Output each line exactly as it appears, skipping any embedded picture.

— Start AVAILABLE DATA —

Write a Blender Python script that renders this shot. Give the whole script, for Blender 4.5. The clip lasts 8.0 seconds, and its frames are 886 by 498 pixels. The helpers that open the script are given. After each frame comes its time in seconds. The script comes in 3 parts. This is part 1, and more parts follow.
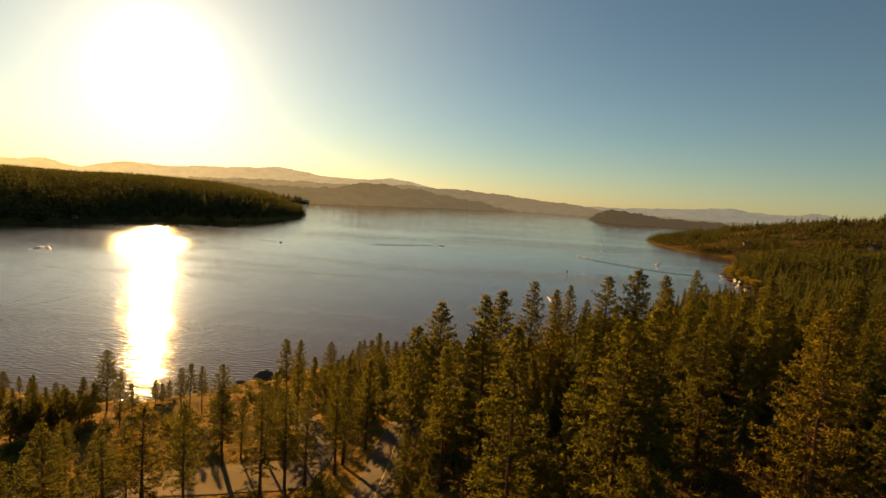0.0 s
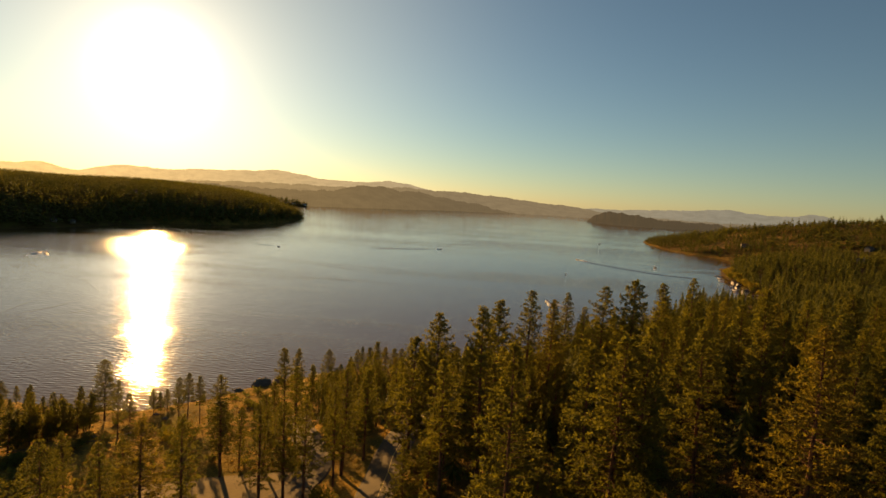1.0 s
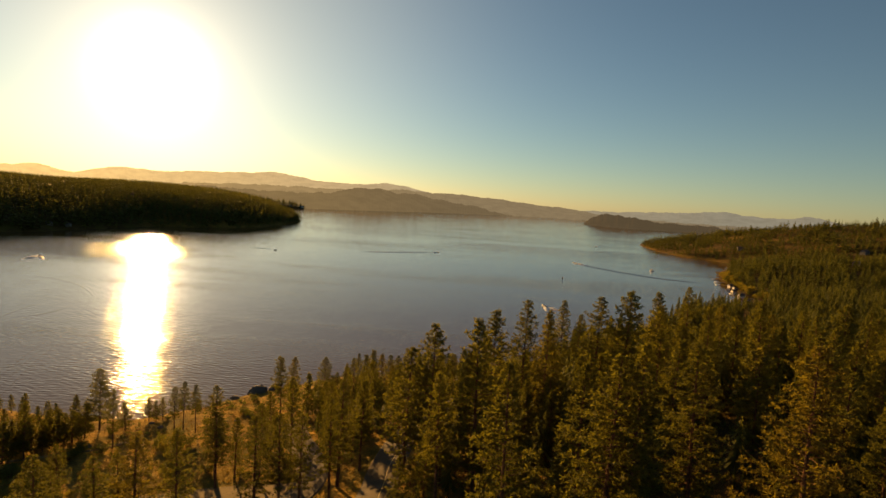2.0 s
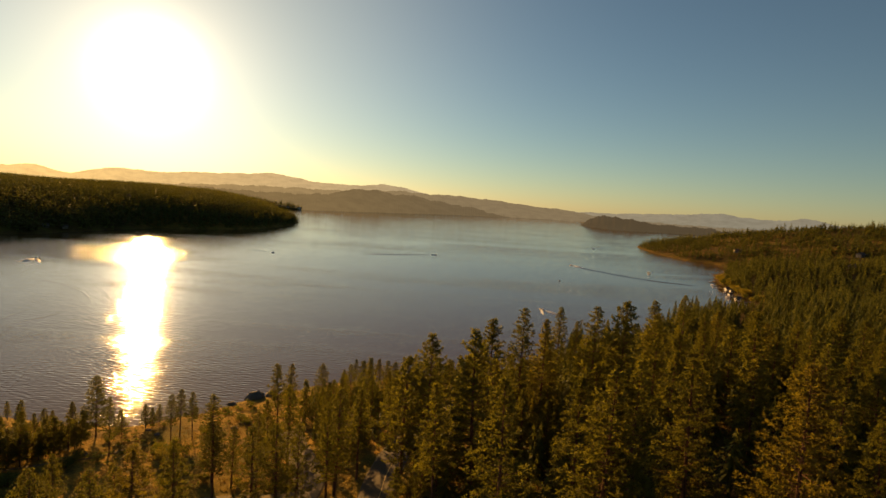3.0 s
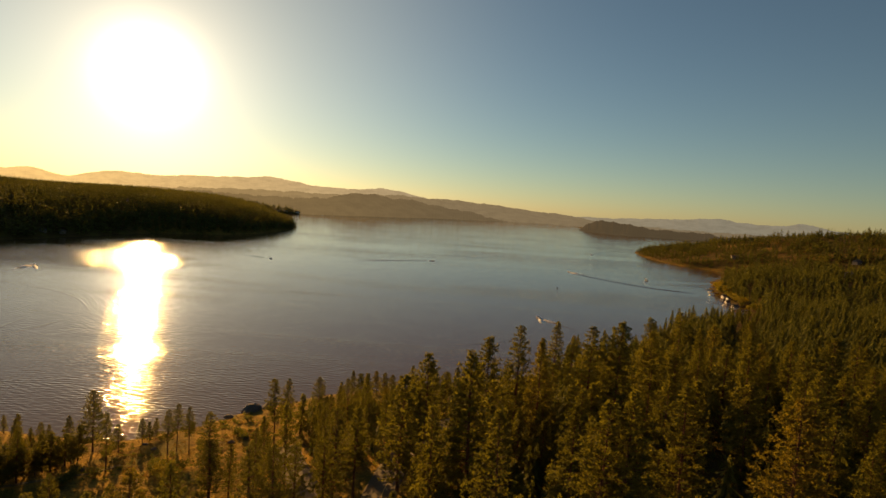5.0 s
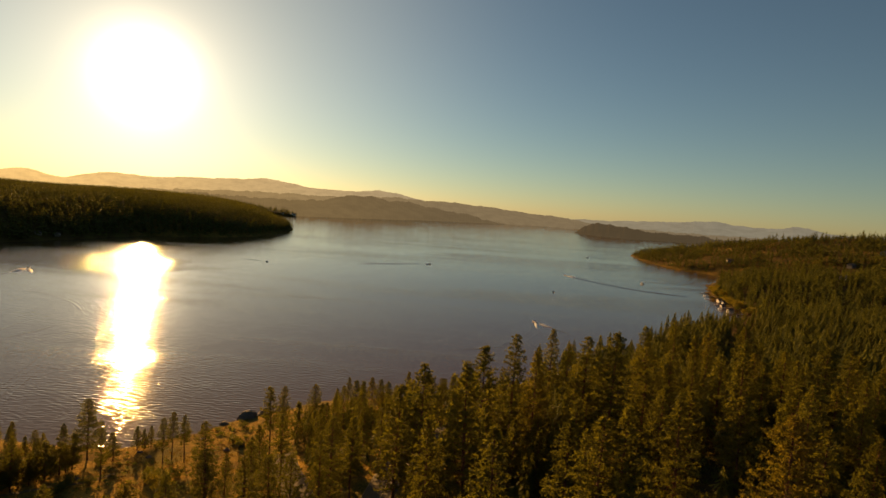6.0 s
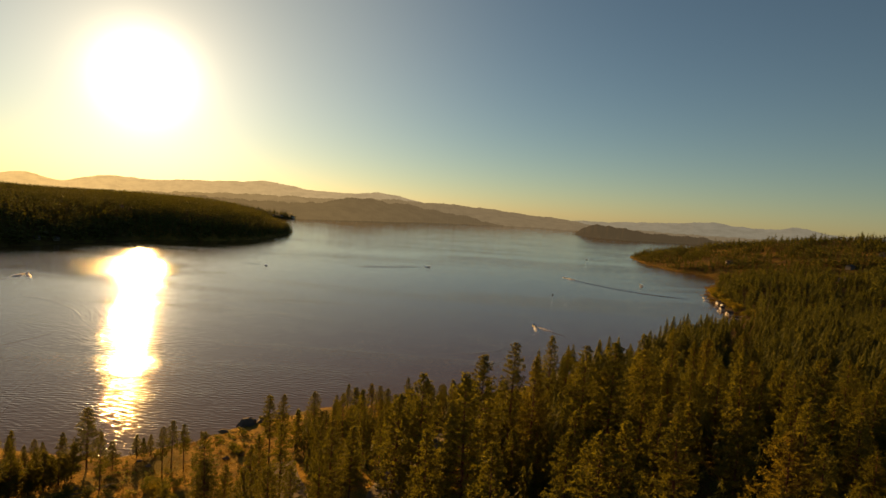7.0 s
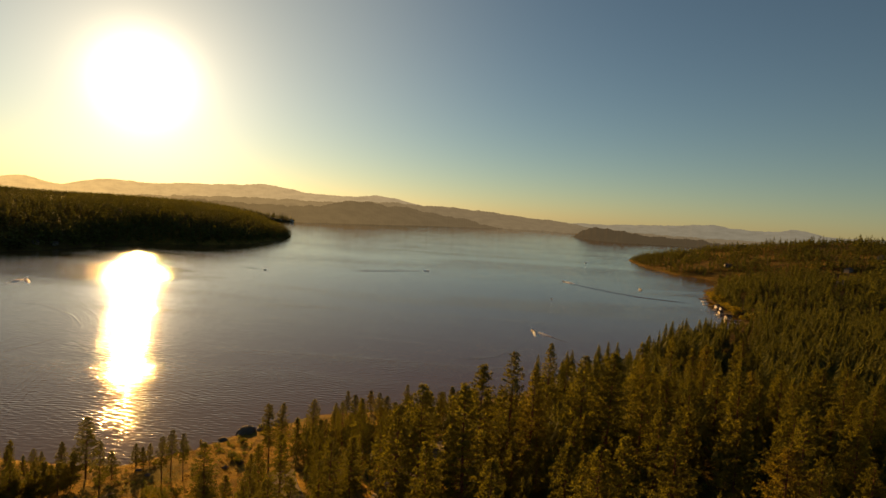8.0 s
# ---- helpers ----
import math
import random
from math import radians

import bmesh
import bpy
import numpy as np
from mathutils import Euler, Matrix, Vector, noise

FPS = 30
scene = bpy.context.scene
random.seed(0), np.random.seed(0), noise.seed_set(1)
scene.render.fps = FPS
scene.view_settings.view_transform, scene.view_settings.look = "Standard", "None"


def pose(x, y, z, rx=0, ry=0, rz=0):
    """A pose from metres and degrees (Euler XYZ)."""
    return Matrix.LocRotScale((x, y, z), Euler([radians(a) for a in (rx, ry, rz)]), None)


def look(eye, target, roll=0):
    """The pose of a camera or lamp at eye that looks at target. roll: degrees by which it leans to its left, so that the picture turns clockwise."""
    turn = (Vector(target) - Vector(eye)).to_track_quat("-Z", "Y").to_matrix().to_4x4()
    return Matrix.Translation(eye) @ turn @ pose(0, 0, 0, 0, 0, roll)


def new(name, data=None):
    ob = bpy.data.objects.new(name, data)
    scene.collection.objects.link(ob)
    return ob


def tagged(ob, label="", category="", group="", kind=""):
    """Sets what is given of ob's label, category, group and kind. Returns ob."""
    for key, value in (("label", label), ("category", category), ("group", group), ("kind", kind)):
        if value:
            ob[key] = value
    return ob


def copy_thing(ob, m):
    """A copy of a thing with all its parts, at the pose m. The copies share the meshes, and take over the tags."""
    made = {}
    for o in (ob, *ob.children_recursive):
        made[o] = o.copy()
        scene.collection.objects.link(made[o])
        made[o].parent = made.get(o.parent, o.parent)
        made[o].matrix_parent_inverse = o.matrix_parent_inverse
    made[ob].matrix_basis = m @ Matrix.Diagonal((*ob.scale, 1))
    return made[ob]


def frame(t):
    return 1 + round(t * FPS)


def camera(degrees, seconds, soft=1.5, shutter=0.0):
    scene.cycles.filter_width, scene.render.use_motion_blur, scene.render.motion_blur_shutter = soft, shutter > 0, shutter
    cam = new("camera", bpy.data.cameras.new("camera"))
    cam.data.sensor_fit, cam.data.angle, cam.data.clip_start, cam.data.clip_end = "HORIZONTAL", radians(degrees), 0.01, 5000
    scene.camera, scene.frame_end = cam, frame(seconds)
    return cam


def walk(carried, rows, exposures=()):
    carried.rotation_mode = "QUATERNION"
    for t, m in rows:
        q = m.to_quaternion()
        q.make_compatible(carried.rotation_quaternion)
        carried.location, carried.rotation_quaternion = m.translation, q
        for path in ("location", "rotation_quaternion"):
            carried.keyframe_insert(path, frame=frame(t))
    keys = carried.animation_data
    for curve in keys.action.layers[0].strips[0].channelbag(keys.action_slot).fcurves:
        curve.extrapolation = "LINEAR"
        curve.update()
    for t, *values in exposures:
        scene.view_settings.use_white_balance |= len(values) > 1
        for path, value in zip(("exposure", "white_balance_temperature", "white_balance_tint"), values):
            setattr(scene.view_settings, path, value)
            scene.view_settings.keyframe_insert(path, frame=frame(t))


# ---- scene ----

— End AVAILABLE DATA —

_TASK SOLUTION_
Write a Blender Python script that renders this shot. Give the whole script, for Blender 4.5. The clip lasts 8.0 seconds, and its frames are 886 by 498 pixels. The helpers that open the script are given. After each frame comes its time in seconds. The script comes in 3 parts. This is part 1, and more parts follow.
0.0 s
1.0 s
2.0 s
3.0 s
5.0 s
6.0 s
7.0 s
8.0 s
# ---- helpers ----
import math
import random
from math import radians

import bmesh
import bpy
import numpy as np
from mathutils import Euler, Matrix, Vector, noise

FPS = 30
scene = bpy.context.scene
random.seed(0), np.random.seed(0), noise.seed_set(1)
scene.render.fps = FPS
scene.view_settings.view_transform, scene.view_settings.look = "Standard", "None"


def pose(x, y, z, rx=0, ry=0, rz=0):
    """A pose from metres and degrees (Euler XYZ)."""
    return Matrix.LocRotScale((x, y, z), Euler([radians(a) for a in (rx, ry, rz)]), None)


def look(eye, target, roll=0):
    """The pose of a camera or lamp at eye that looks at target. roll: degrees by which it leans to its left, so that the picture turns clockwise."""
    turn = (Vector(target) - Vector(eye)).to_track_quat("-Z", "Y").to_matrix().to_4x4()
    return Matrix.Translation(eye) @ turn @ pose(0, 0, 0, 0, 0, roll)


def new(name, data=None):
    ob = bpy.data.objects.new(name, data)
    scene.collection.objects.link(ob)
    return ob


def tagged(ob, label="", category="", group="", kind=""):
    """Sets what is given of ob's label, category, group and kind. Returns ob."""
    for key, value in (("label", label), ("category", category), ("group", group), ("kind", kind)):
        if value:
            ob[key] = value
    return ob


def copy_thing(ob, m):
    """A copy of a thing with all its parts, at the pose m. The copies share the meshes, and take over the tags."""
    made = {}
    for o in (ob, *ob.children_recursive):
        made[o] = o.copy()
        scene.collection.objects.link(made[o])
        made[o].parent = made.get(o.parent, o.parent)
        made[o].matrix_parent_inverse = o.matrix_parent_inverse
    made[ob].matrix_basis = m @ Matrix.Diagonal((*ob.scale, 1))
    return made[ob]


def frame(t):
    return 1 + round(t * FPS)


def camera(degrees, seconds, soft=1.5, shutter=0.0):
    scene.cycles.filter_width, scene.render.use_motion_blur, scene.render.motion_blur_shutter = soft, shutter > 0, shutter
    cam = new("camera", bpy.data.cameras.new("camera"))
    cam.data.sensor_fit, cam.data.angle, cam.data.clip_start, cam.data.clip_end = "HORIZONTAL", radians(degrees), 0.01, 5000
    scene.camera, scene.frame_end = cam, frame(seconds)
    return cam


def walk(carried, rows, exposures=()):
    carried.rotation_mode = "QUATERNION"
    for t, m in rows:
        q = m.to_quaternion()
        q.make_compatible(carried.rotation_quaternion)
        carried.location, carried.rotation_quaternion = m.translation, q
        for path in ("location", "rotation_quaternion"):
            carried.keyframe_insert(path, frame=frame(t))
    keys = carried.animation_data
    for curve in keys.action.layers[0].strips[0].channelbag(keys.action_slot).fcurves:
        curve.extrapolation = "LINEAR"
        curve.update()
    for t, *values in exposures:
        scene.view_settings.use_white_balance |= len(values) > 1
        for path, value in zip(("exposure", "white_balance_temperature", "white_balance_tint"), values):
            setattr(scene.view_settings, path, value)
            scene.view_settings.keyframe_insert(path, frame=frame(t))


# ---- scene ----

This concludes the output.